--- START OF DATASET EXCERPT ---
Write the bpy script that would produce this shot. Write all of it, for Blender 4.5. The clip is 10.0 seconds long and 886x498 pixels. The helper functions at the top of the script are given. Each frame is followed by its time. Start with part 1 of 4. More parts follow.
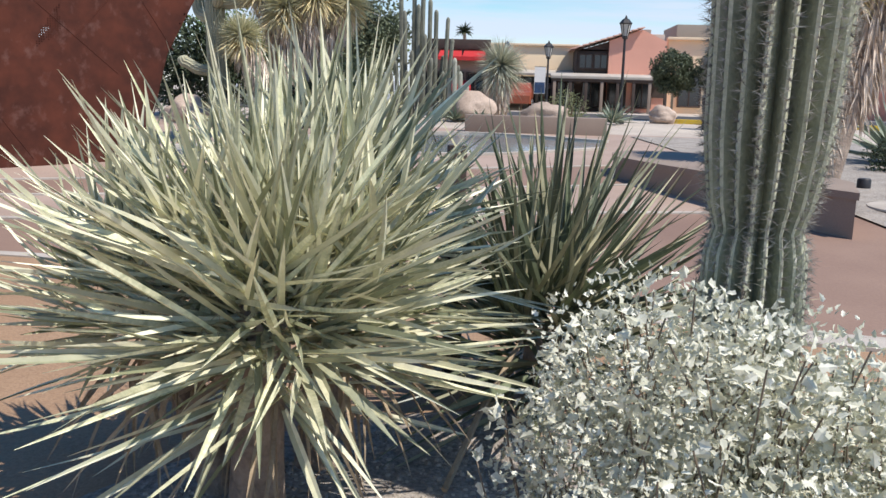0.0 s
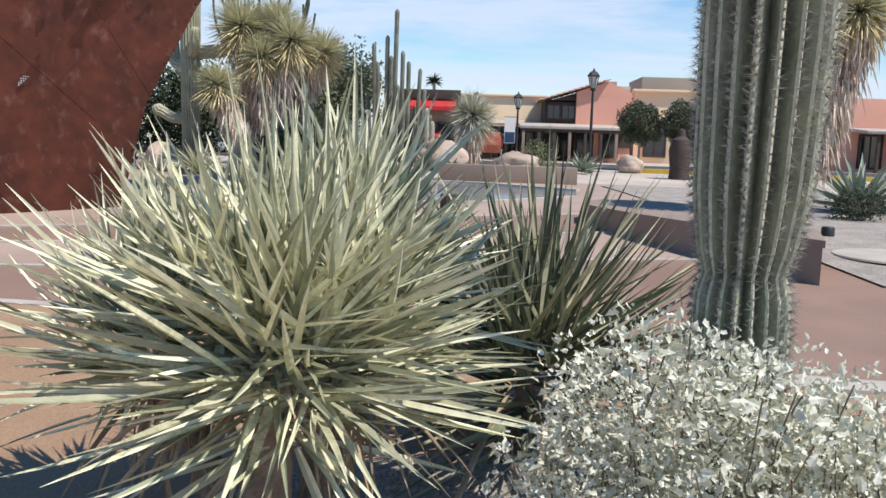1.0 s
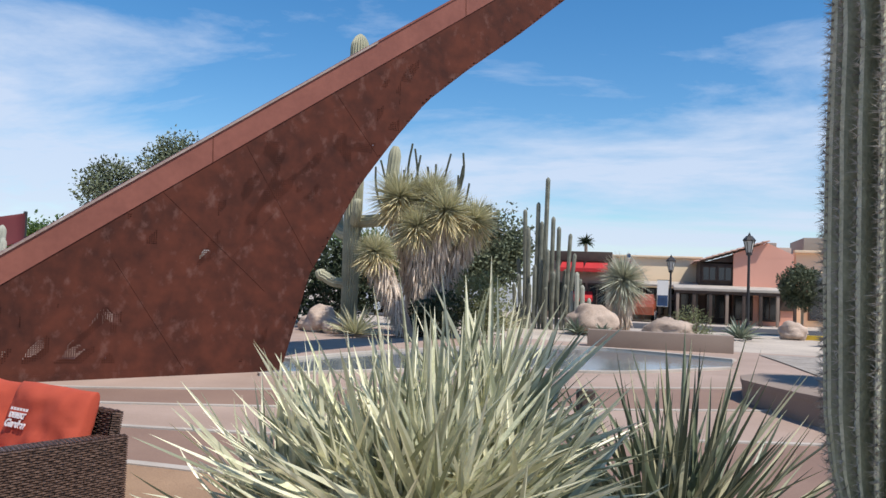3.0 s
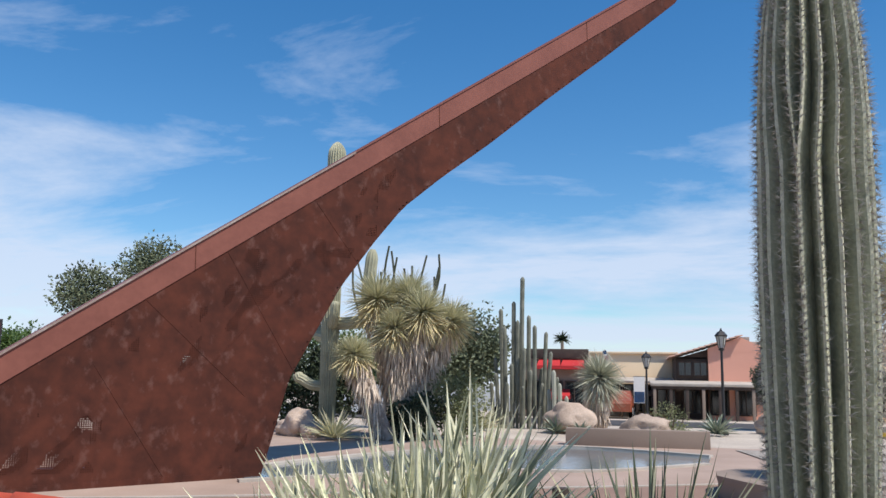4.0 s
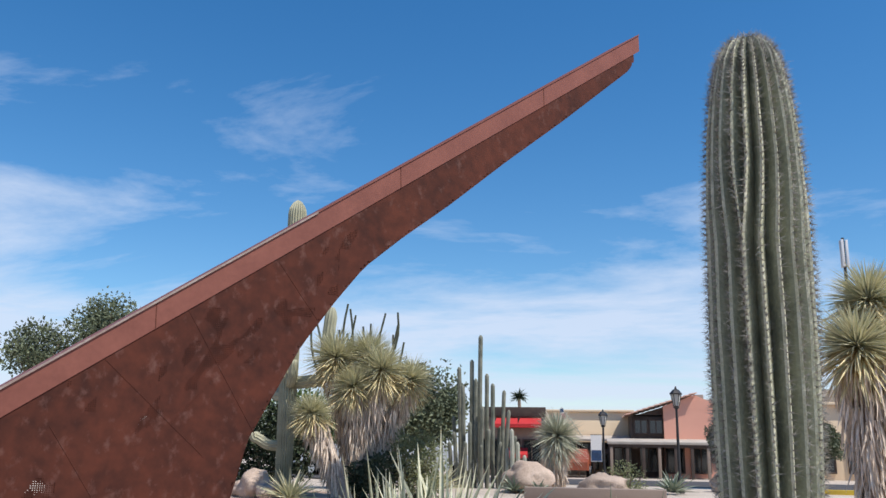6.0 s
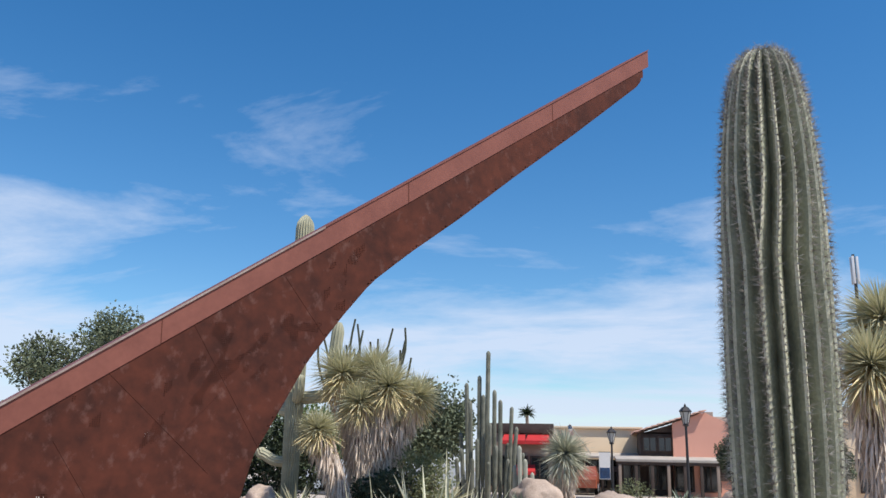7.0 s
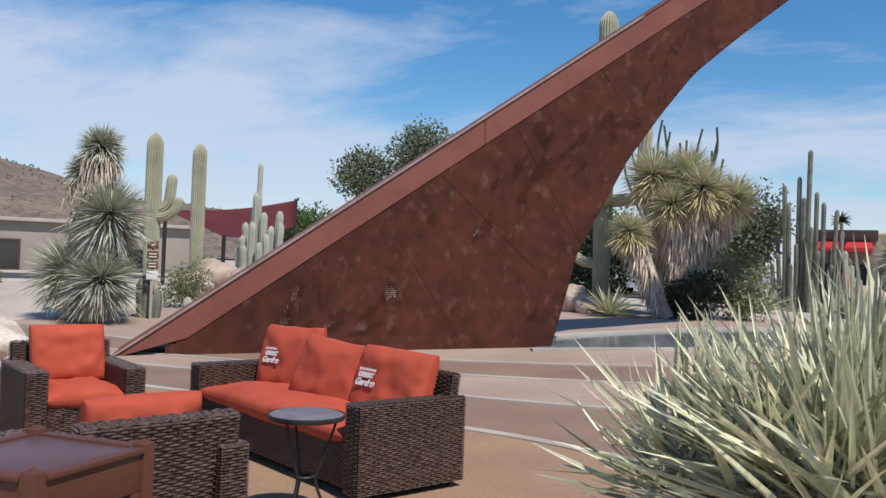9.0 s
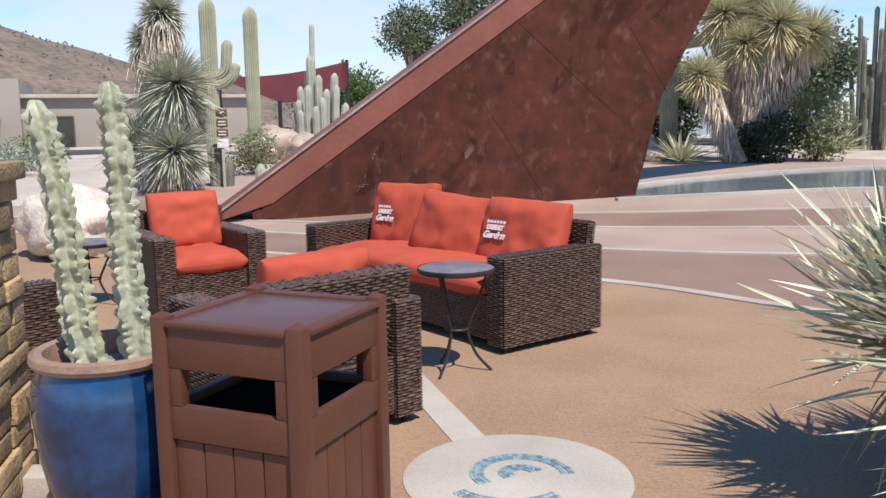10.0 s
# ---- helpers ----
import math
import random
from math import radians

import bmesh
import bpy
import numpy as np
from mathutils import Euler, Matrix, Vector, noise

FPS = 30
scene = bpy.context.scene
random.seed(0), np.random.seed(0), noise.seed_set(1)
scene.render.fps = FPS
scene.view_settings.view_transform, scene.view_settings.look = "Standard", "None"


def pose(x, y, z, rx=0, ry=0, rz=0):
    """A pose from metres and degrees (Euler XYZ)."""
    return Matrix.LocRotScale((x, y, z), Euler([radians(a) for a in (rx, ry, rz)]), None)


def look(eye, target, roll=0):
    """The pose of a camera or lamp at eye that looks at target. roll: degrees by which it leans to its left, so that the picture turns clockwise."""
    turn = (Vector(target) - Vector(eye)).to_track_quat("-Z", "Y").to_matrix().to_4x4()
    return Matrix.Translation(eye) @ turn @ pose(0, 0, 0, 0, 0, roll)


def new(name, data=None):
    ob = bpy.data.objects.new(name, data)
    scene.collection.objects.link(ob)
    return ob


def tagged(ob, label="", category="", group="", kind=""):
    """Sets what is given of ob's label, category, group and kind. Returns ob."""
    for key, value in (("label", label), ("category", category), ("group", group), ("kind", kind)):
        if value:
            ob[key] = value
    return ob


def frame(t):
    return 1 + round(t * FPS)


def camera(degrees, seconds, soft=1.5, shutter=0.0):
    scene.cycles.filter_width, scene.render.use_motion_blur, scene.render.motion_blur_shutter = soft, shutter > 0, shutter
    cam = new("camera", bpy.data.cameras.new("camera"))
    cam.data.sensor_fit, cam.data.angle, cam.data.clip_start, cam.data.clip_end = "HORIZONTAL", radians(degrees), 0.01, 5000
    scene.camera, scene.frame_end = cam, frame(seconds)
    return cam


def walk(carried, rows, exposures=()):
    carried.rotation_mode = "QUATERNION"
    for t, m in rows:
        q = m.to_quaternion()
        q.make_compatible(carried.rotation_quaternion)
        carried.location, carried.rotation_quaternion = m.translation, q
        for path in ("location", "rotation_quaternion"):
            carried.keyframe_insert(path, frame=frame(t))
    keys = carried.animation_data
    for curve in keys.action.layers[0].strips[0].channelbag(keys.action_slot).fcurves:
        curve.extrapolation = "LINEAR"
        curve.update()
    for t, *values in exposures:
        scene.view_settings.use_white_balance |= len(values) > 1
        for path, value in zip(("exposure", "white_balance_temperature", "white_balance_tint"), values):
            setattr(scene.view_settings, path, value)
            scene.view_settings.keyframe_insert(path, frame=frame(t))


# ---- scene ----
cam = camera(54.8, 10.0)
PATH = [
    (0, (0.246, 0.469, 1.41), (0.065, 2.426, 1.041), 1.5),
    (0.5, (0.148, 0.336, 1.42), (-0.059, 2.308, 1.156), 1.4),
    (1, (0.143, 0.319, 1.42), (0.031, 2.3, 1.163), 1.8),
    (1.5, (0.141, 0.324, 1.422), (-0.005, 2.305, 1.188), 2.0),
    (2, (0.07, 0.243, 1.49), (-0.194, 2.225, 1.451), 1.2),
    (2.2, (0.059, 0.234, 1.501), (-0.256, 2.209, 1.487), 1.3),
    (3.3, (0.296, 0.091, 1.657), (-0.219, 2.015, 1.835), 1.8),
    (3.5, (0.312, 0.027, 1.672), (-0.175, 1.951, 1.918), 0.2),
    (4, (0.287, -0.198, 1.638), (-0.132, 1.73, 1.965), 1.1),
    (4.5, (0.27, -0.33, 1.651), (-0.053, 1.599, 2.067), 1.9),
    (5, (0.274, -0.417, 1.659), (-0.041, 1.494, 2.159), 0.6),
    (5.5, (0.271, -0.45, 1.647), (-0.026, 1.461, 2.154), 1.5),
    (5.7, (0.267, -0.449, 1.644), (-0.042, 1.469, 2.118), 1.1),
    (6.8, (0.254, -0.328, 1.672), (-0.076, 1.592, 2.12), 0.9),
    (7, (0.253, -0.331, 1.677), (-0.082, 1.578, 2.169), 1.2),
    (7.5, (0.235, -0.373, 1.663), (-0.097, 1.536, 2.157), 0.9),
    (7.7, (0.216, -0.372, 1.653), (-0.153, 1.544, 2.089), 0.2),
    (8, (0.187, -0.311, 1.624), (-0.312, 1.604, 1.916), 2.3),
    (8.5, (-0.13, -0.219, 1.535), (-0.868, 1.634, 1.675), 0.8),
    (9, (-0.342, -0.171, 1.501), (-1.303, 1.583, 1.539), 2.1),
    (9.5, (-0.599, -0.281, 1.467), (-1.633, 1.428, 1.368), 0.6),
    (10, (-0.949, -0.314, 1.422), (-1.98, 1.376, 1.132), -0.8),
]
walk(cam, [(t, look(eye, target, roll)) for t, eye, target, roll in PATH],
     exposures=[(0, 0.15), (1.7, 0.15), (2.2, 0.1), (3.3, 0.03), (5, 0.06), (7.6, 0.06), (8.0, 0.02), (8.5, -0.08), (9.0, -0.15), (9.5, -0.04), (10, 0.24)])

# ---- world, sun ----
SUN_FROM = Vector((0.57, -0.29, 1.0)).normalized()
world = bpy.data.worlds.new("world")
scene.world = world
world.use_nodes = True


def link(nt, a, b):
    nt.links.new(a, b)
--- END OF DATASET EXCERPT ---
> STATED PROBLEM
Print each line of the material above exactly, with the pictures removed from your copy.

> RESULT OF THE TASK
Write the bpy script that would produce this shot. Write all of it, for Blender 4.5. The clip is 10.0 seconds long and 886x498 pixels. The helper functions at the top of the script are given. Each frame is followed by its time. Start with part 1 of 4. More parts follow.
0.0 s
1.0 s
3.0 s
4.0 s
6.0 s
7.0 s
9.0 s
10.0 s
# ---- helpers ----
import math
import random
from math import radians

import bmesh
import bpy
import numpy as np
from mathutils import Euler, Matrix, Vector, noise

FPS = 30
scene = bpy.context.scene
random.seed(0), np.random.seed(0), noise.seed_set(1)
scene.render.fps = FPS
scene.view_settings.view_transform, scene.view_settings.look = "Standard", "None"


def pose(x, y, z, rx=0, ry=0, rz=0):
    """A pose from metres and degrees (Euler XYZ)."""
    return Matrix.LocRotScale((x, y, z), Euler([radians(a) for a in (rx, ry, rz)]), None)


def look(eye, target, roll=0):
    """The pose of a camera or lamp at eye that looks at target. roll: degrees by which it leans to its left, so that the picture turns clockwise."""
    turn = (Vector(target) - Vector(eye)).to_track_quat("-Z", "Y").to_matrix().to_4x4()
    return Matrix.Translation(eye) @ turn @ pose(0, 0, 0, 0, 0, roll)


def new(name, data=None):
    ob = bpy.data.objects.new(name, data)
    scene.collection.objects.link(ob)
    return ob


def tagged(ob, label="", category="", group="", kind=""):
    """Sets what is given of ob's label, category, group and kind. Returns ob."""
    for key, value in (("label", label), ("category", category), ("group", group), ("kind", kind)):
        if value:
            ob[key] = value
    return ob


def frame(t):
    return 1 + round(t * FPS)


def camera(degrees, seconds, soft=1.5, shutter=0.0):
    scene.cycles.filter_width, scene.render.use_motion_blur, scene.render.motion_blur_shutter = soft, shutter > 0, shutter
    cam = new("camera", bpy.data.cameras.new("camera"))
    cam.data.sensor_fit, cam.data.angle, cam.data.clip_start, cam.data.clip_end = "HORIZONTAL", radians(degrees), 0.01, 5000
    scene.camera, scene.frame_end = cam, frame(seconds)
    return cam


def walk(carried, rows, exposures=()):
    carried.rotation_mode = "QUATERNION"
    for t, m in rows:
        q = m.to_quaternion()
        q.make_compatible(carried.rotation_quaternion)
        carried.location, carried.rotation_quaternion = m.translation, q
        for path in ("location", "rotation_quaternion"):
            carried.keyframe_insert(path, frame=frame(t))
    keys = carried.animation_data
    for curve in keys.action.layers[0].strips[0].channelbag(keys.action_slot).fcurves:
        curve.extrapolation = "LINEAR"
        curve.update()
    for t, *values in exposures:
        scene.view_settings.use_white_balance |= len(values) > 1
        for path, value in zip(("exposure", "white_balance_temperature", "white_balance_tint"), values):
            setattr(scene.view_settings, path, value)
            scene.view_settings.keyframe_insert(path, frame=frame(t))


# ---- scene ----
cam = camera(54.8, 10.0)
PATH = [
    (0, (0.246, 0.469, 1.41), (0.065, 2.426, 1.041), 1.5),
    (0.5, (0.148, 0.336, 1.42), (-0.059, 2.308, 1.156), 1.4),
    (1, (0.143, 0.319, 1.42), (0.031, 2.3, 1.163), 1.8),
    (1.5, (0.141, 0.324, 1.422), (-0.005, 2.305, 1.188), 2.0),
    (2, (0.07, 0.243, 1.49), (-0.194, 2.225, 1.451), 1.2),
    (2.2, (0.059, 0.234, 1.501), (-0.256, 2.209, 1.487), 1.3),
    (3.3, (0.296, 0.091, 1.657), (-0.219, 2.015, 1.835), 1.8),
    (3.5, (0.312, 0.027, 1.672), (-0.175, 1.951, 1.918), 0.2),
    (4, (0.287, -0.198, 1.638), (-0.132, 1.73, 1.965), 1.1),
    (4.5, (0.27, -0.33, 1.651), (-0.053, 1.599, 2.067), 1.9),
    (5, (0.274, -0.417, 1.659), (-0.041, 1.494, 2.159), 0.6),
    (5.5, (0.271, -0.45, 1.647), (-0.026, 1.461, 2.154), 1.5),
    (5.7, (0.267, -0.449, 1.644), (-0.042, 1.469, 2.118), 1.1),
    (6.8, (0.254, -0.328, 1.672), (-0.076, 1.592, 2.12), 0.9),
    (7, (0.253, -0.331, 1.677), (-0.082, 1.578, 2.169), 1.2),
    (7.5, (0.235, -0.373, 1.663), (-0.097, 1.536, 2.157), 0.9),
    (7.7, (0.216, -0.372, 1.653), (-0.153, 1.544, 2.089), 0.2),
    (8, (0.187, -0.311, 1.624), (-0.312, 1.604, 1.916), 2.3),
    (8.5, (-0.13, -0.219, 1.535), (-0.868, 1.634, 1.675), 0.8),
    (9, (-0.342, -0.171, 1.501), (-1.303, 1.583, 1.539), 2.1),
    (9.5, (-0.599, -0.281, 1.467), (-1.633, 1.428, 1.368), 0.6),
    (10, (-0.949, -0.314, 1.422), (-1.98, 1.376, 1.132), -0.8),
]
walk(cam, [(t, look(eye, target, roll)) for t, eye, target, roll in PATH],
     exposures=[(0, 0.15), (1.7, 0.15), (2.2, 0.1), (3.3, 0.03), (5, 0.06), (7.6, 0.06), (8.0, 0.02), (8.5, -0.08), (9.0, -0.15), (9.5, -0.04), (10, 0.24)])

# ---- world, sun ----
SUN_FROM = Vector((0.57, -0.29, 1.0)).normalized()
world = bpy.data.worlds.new("world")
scene.world = world
world.use_nodes = True


def link(nt, a, b):
    nt.links.new(a, b)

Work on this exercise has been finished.